Glasgow’s Rubadub has opted out of this weekend’s Record Store Day festivities, saying the event has “turned into the worst elements of collecting”.

The owners of the independent music shop say the annual bonanza is putting pressure on small labels and interferes with production schedules.

“Record Store Day causes havoc for the pressing plants and distributors,” co-owner Jason Brunton told STV. “In the last three years in particular, Record Store Day has turned into the worst elements of collecting. Last year we had over 200 hundred people phone the shop, wanting 7″ Kate Bush picture discs.”

The scale of the event has caused major disruption in the industry, he added. “Within the EU there are two or three pressing plants that are booked three months in advance around Record Store Day, we’re feeling the effects of that in particular. You can’t get anything done. If you want something printed in March, April or May you’re gubbed, and that can ruin a small label if you’ve booked publicity or promos and your record isn’t out.

“I see it as major labels taking tracks that already available and making collector’s items out of them – and Record Store Day isn’t about that.”

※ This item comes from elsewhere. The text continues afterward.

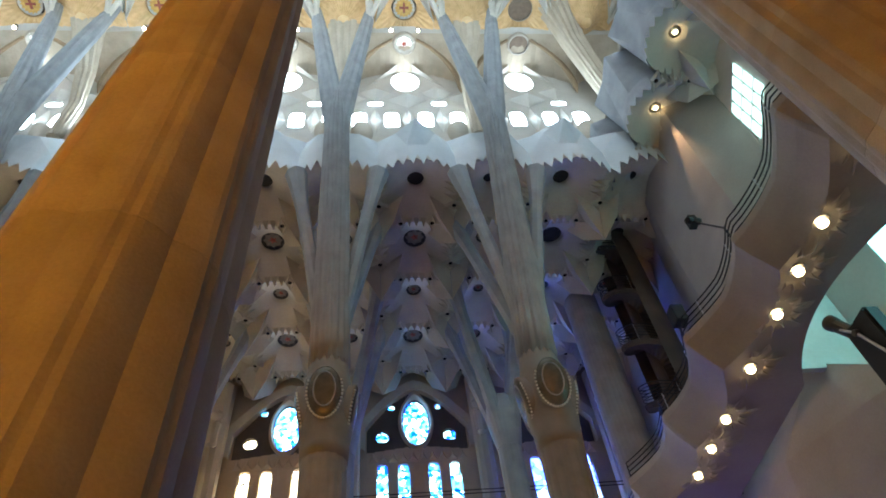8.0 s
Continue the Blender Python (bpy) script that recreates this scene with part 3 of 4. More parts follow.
def nave_column(x, y, s, label, mat, trunk_mat, group, knot=15.95, shift=0.0):
    """s: the side of the nave (+1 or -1 in y)."""
    col = thing("branching_pillar", label, "pillar", group)
    z = 0.0
    heights = [0.6, 2.2, 2.1, 2.3, 2.2, 2.3, 2.2]
    for h in heights:
        bm = bmesh.new()
        fluted_drum(bm, x, y, z + 0.0015, z + h - 0.0015, 0.76 - 0.002 * z, 0.76 - 0.002 * (z + h))
        part("drum", bm, mat, col, smooth=False)
        z += h
    sides = ((0.98, -0.2), (-0.98, -0.2), (0, 1)) if s > 0 else ((1, 0), (-1, 0), (0, -1))
    capital(col, x + shift, y, knot, mat, sides, (0, -s), low=13.7, ow=0.37 if s > 0 else 0.56, oh=0.66 if s > 0 else 0.94)
    # main trunk leans into the nave and forks under the vault
    foot, fork = (x, y, 17.6), (x, y + s * 3.0, 29.8)
    bm = bmesh.new()
    pts = [Vector(foot).lerp(Vector(fork), k / 10) for k in range(13)]
    tube(bm, pts, [0.70 - 0.016 * k for k in range(11)] + [0.46, 0.2], n=96, flutes=16, depth=0.045 if s > 0 else 0.07, twist=0.12)
    part("trunk", bm, trunk_mat, col, "fluted grey upper trunk", smooth=True)
    bm = bmesh.new()
    tube(bm, [(x, y - s * 0.20, 17.2), (x, y - s * 0.45, 18.6), (x, y - s * 0.78, 19.9), (x, y - s * 0.95, 20.7)], [0.56, 0.47, 0.40, 0.22], n=24)
    part("stem", bm, mat, col)
    for sx in (-1, 1):
        bm = bmesh.new()
        tip = (x + sx * 1.65, y + s * 4.1, 42.9)
        tube(bm, [Vector(fork).lerp(Vector(tip), k / 8) - (Vector((0, s * 0.30, 1.2)) if k == 0 else Vector((0, 0, 0))) for k in range(9)], [0.34] + [0.56 - 0.025 * k for k in range(1, 7)] + [0.36, 0.26], n=40, flutes=8, depth=0.08)
        part("fork_arm", bm, trunk_mat, col, "pale fluted fork arm tapering into the vault")
        # pale fins that run on into the kites of the vault
        for lx, ly, w in ((0.05 * sx, s * 1.9, 0.20), (sx * 1.2, s * 1.5, 0.17)):
            bm = bmesh.new()
            lean = Vector((lx, ly, 0))
            base = Vector((tip[0] - sx * 0.12, tip[1] - s * 0.1, 40.9))
            side = Vector((-ly, lx, 0)).normalized() * w
            knee = base + lean * 0.40 + Vector((0, 0, 1.5))
            v = [bm.verts.new(p) for p in (base + side * 0.6, base - side * 0.6, knee + side, knee - side, base + lean + Vector((0, 0, 2.3)), base + lean * 0.46 + Vector((0, 0, 1.35)))]
            for f in ((0, 5, 1), (0, 2, 5), (1, 5, 3), (2, 4, 5), (3, 5, 4), (2, 3, 4)):
                bm.faces.new([v[k] for k in f])
            part("fin", bm, FIN, col, "pale pointed stone fin")
        for sy, q in ((-s, 28.35), (s, 28.5 if s < 0 else 29.35)):
            bm = bmesh.new()
            end = (x + sx * SPAN / 2, y + sy * (SPAN / 2 - ((0.4 if s < 0 else 1.3) if sy == s else 0)), q - 0.35 if sy == s else q + 0.35)
            branch(bm, (x + sx * 0.08, y + sy * 0.72, 19.4) if sy == -s else (x + sx * 0.10, y + sy * 0.25, 18.3), end, 0.34, 0.25)
            part("branch", bm, mat if s > 0 else trunk_mat, col)
    return col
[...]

This year Rubadub has decided to host its own Rubadub Shop Day instead, with performances from Clouds and Unspecified Enemies plus guest DJs playing from 10am until 7pm on Saturday, April 18.

“We want to refocus on what the day is all about. On the day there will be good records from all year round and some well selected Rubadub Shop Day titles,” said Brunton. “We will also be having a deep dig in our warehouse archive to unearth some older gems relevant to the aesthetic. And there might even be some free beer.”